If you work out Van der Waal's equation:

http://chemed.chem.purdue.edu/genche...eviation5.html

at 1 atm and 20C, I get

02 1 mol / 2.74 L
N2 1 mol / 2.74 L
CO 1 mol / 2.73 L
CO2 1 mol / 2.49 L

making CO2 the most dense (unless I solved the equation wrong which is
entirely likely: v^3 - bv^2 = av - ab - RT = 0).

The difference between CO and O2 doesn't seem remarkable enough to be
significant, but I guess at greater concentrations it'd be workable. I
think you'd be more likely to kill yourself than the rat, though.

[I'm not a chemist or physicist, so all this could a bunch of hokey.]

Well, the way you're using it IS a bunch of hokey. You've calculated
molar density, not mass density. That's equivalent to saying 100
bowling balls takes up more space than 100 baseballs, since a 'mole'
is just a fixed number of atoms (somewhat more than a 'sh*tload'). It
says nothing about which is 'heavier'. You're better off just
ignoring molar density (as the previous poster did ) since, as you
note, they're all pretty close, and just going with the mass density.
CO2 is denser than 'air', and CO is slightly lighter.

Kelly


100 bowling balls do take up more space than 100 baseballs, and the size
of the molecules is something the Van der Waals equation takes into
account that the Ideal Gas equation does not. (at STP the variation is
not very significant, but if you use the ideal gas equation, obviously
you get the same answer for every compound). [for people who don't
remember their chemistry a mole is Avogadro's number of particles ~= 6.02
x 10^23]

If you take the molar density and multiply by the molecular weight, you
get the mass density.
02 1 mol / 2.74 L = 11.7 g/L
N2 1 mol / 2.74 L = 10.2 g/L
CO 1 mol / 2.73 L = 10.3 g/L
CO2 1 mol / 2.49 L = 17.7 g/L

Assuming the numbers are right, oxygen has more mass density than carbon
monoxide (but slightly less particle density). For purposes of
asphixation, the CO vs O2 comparison is what matters.
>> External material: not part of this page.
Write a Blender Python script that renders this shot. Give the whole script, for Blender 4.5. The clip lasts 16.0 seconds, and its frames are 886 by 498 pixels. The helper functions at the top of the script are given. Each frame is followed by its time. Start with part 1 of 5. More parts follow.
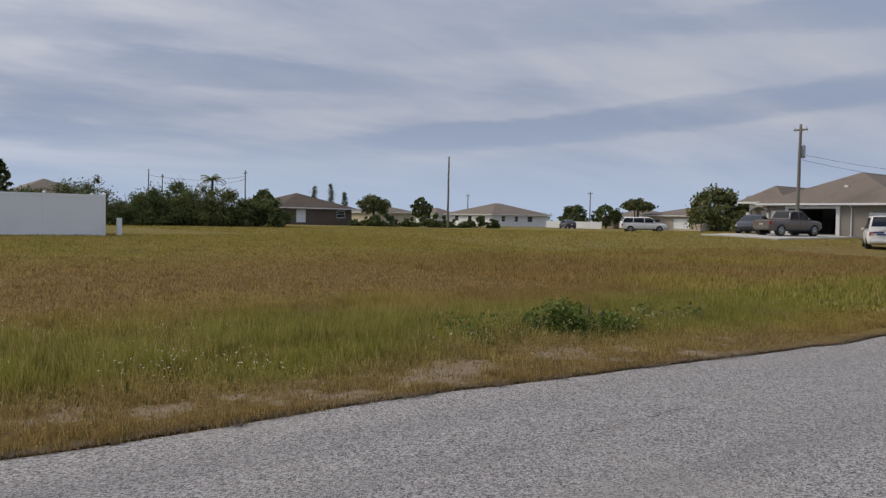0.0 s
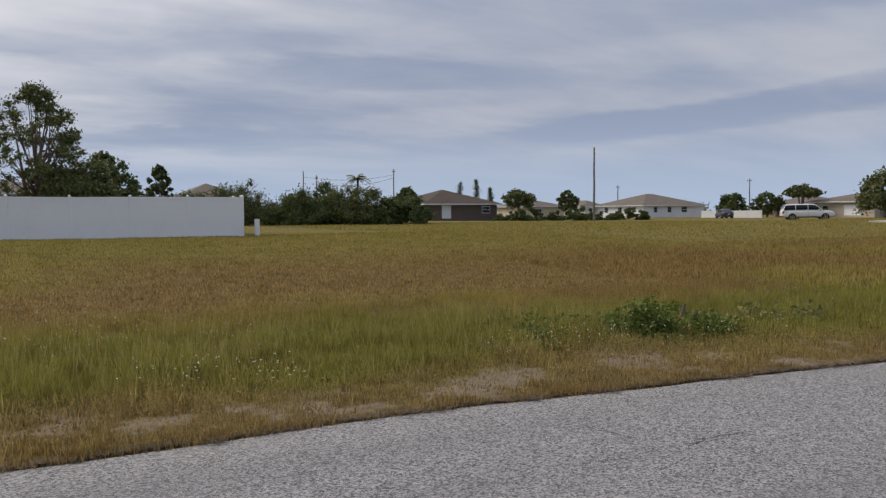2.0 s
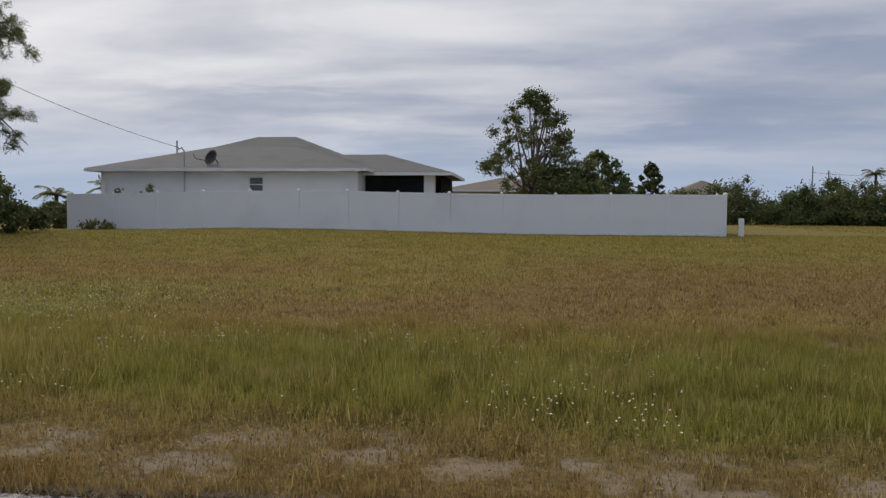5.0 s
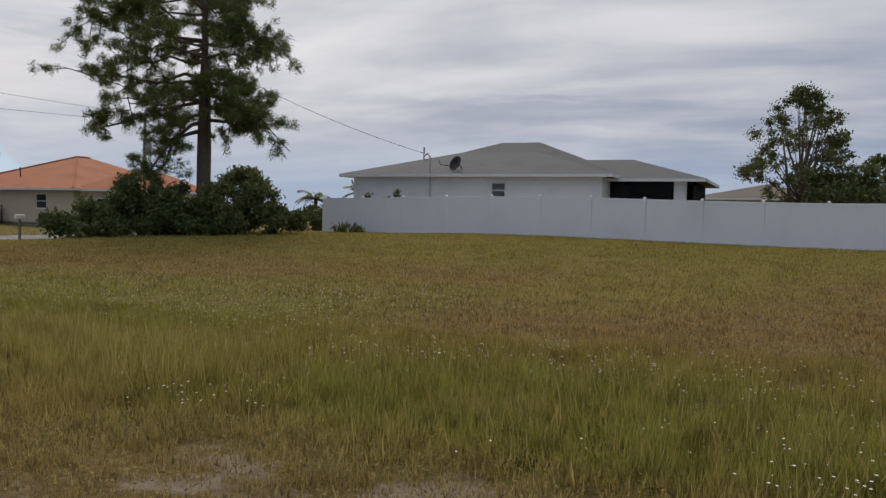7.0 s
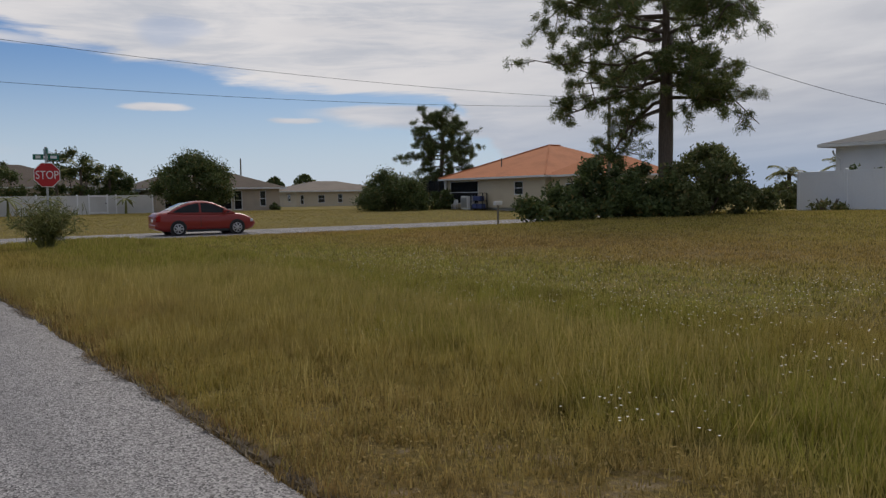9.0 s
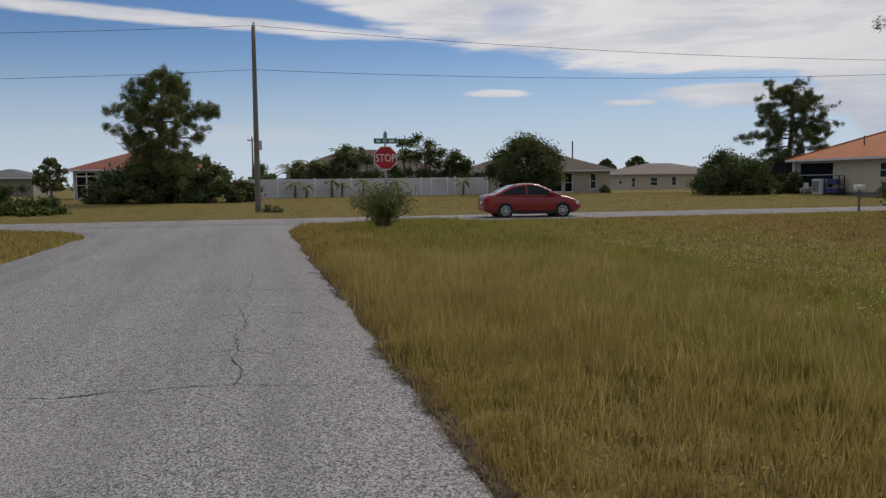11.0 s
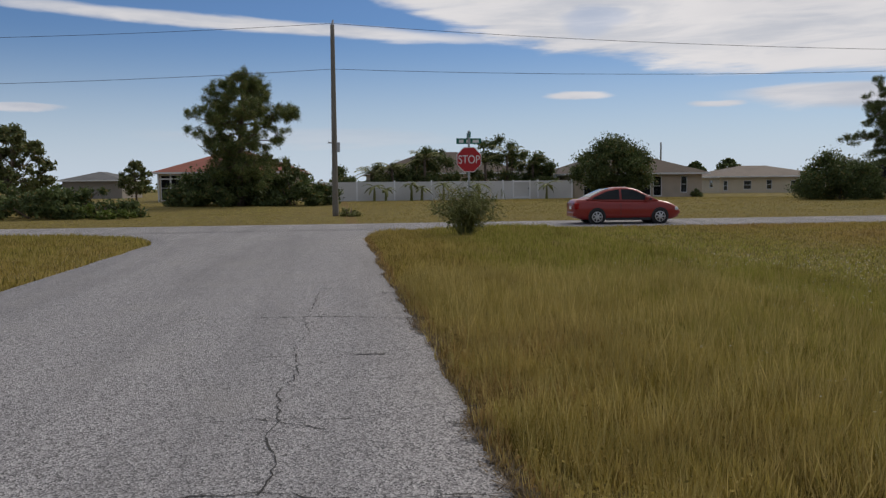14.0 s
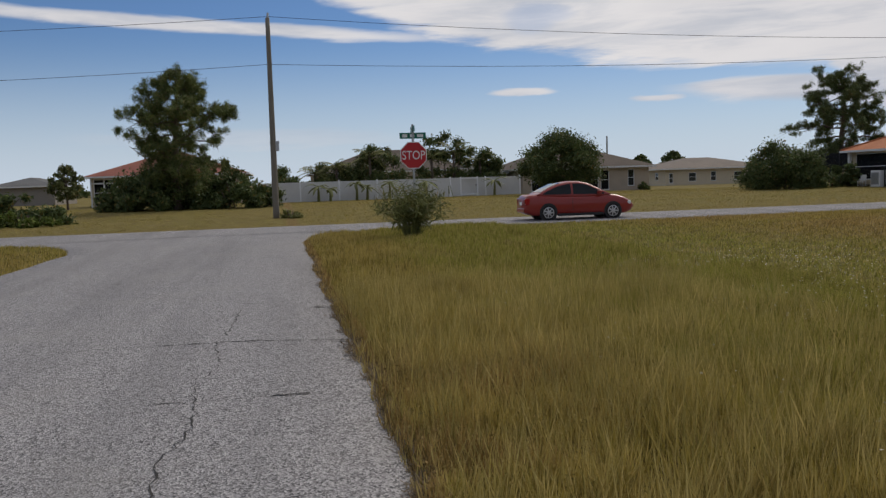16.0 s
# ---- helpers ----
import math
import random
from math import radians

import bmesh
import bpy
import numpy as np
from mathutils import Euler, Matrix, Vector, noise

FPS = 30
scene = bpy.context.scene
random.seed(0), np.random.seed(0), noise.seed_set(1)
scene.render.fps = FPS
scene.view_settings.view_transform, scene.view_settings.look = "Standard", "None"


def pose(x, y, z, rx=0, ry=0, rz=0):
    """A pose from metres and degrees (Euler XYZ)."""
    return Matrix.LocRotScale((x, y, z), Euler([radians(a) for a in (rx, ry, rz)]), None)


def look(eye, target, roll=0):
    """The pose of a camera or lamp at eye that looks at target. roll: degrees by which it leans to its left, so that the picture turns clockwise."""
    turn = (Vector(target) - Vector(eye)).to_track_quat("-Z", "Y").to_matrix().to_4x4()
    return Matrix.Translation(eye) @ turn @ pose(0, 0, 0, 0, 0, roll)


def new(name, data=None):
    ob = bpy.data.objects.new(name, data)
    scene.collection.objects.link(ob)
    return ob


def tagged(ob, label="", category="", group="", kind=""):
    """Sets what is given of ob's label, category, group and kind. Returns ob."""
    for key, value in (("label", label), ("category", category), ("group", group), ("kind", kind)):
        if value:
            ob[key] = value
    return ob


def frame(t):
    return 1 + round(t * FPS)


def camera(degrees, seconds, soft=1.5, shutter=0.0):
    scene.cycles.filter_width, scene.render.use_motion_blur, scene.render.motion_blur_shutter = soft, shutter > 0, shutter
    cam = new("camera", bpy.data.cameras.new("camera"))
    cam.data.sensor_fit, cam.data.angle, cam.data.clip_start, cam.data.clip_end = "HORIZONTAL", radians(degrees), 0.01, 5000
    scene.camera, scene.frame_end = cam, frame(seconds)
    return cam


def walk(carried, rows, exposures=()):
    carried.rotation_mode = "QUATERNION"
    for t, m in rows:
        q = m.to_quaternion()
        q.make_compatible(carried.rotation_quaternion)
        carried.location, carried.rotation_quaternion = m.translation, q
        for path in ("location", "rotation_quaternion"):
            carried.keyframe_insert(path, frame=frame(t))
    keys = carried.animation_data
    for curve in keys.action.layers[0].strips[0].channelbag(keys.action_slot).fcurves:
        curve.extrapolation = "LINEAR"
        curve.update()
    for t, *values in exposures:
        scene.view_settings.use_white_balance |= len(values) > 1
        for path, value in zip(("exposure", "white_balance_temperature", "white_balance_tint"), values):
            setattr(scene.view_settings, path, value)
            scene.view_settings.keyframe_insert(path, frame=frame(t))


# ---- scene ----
cam = camera(56.6, 16.0, soft=1.35)
PATH = [
    (0.0, -0.000, -0.000, 1.538, 87.94, -0.98, -38.90),
    (0.5, 0.342, -0.060, 1.540, 87.56, -1.07, -37.48),
    (1.0, 0.683, -0.055, 1.543, 87.25, -0.85, -36.99),
    (1.5, 1.018, -0.019, 1.560, 87.36, -0.21, -35.63),
    (2.0, 1.364, -0.009, 1.548, 87.51, 0.50, -28.27),
    (2.5, 1.652, 0.046, 1.521, 87.57, 1.08, -25.65),
    (3.0, 1.984, 0.183, 1.517, 87.46, 0.98, -22.89),
    (3.5, 2.317, 0.275, 1.538, 87.42, 0.78, -15.84),
    (4.0, 2.417, 0.584, 1.551, 87.73, 0.29, -8.73),
    (4.5, 2.525, 0.920, 1.571, 87.23, -0.20, -2.34),
    (5.0, 2.673, 1.317, 1.607, 87.37, -0.28, 5.77),
    (5.2, 2.679, 1.467, 1.605, 87.44, -0.24, 8.52),
    (7.3, 2.381, 2.904, 1.554, 87.83, -0.38, 25.90),
    (7.5, 2.336, 3.024, 1.551, 87.97, 0.36, 28.61),
    (8.0, 2.210, 3.314, 1.560, 87.91, 0.74, 36.40),
    (8.5, 1.969, 3.556, 1.558, 86.90, 0.45, 44.45),
    (9.0, 1.765, 3.815, 1.542, 86.28, 0.84, 54.19),
    (9.5, 1.513, 4.046, 1.546, 85.81, 1.14, 63.57),
    (10.0, 1.207, 4.217, 1.542, 85.51, 0.88, 68.02),
    (10.2, 1.097, 4.295, 1.533, 85.41, 0.76, 70.48),
    (12.3, -0.217, 4.790, 1.540, 85.59, 0.49, 79.26),
    (12.5, -0.373, 4.778, 1.549, 85.64, 0.46, 79.53),
    (13.0, -0.766, 4.804, 1.537, 85.88, 0.90, 82.77),
    (13.5, -1.190, 4.834, 1.557, 86.11, 0.72, 83.16),
    (14.0, -1.557, 4.812, 1.566, 85.63, 0.58, 82.50),
    (14.5, -1.905, 4.930, 1.562, 85.72, 0.41, 80.93),
    (15.0, -2.234, 4.991, 1.539, 85.81, 0.42, 77.51),
    (15.5, -2.609, 5.017, 1.534, 85.25, 1.13, 77.36),
    (16.0, -3.032, 5.112, 1.539, 85.43, 1.83, 78.84),
]
walk(cam, [(t, pose(x, y, z, rx, ry, rz)) for t, x, y, z, rx, ry, rz in PATH],
     exposures=[(0.0, 0.12), (3.5, 0.11), (5.0, 0.06), (7.5, -0.18), (8.0, -0.32), (8.5, -0.26), (9.5, -0.18), (12.5, -0.14), (16.0, -0.14)])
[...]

I still can't work out how mass density is relevant when talking about
gases or how adding atomic weights can give a correct indication of
density or buoyancy. It would be akin to saying water floats on oil
(obviously it doesn't), because water (1 + 1 + 16 = 18) is lighter than
oil (say minimum of 2 H and 2 C = 26). To me it makes more sense (when
talking about gases at least) to talk about particle density, but I'm not
convinced particle density is the solution, either.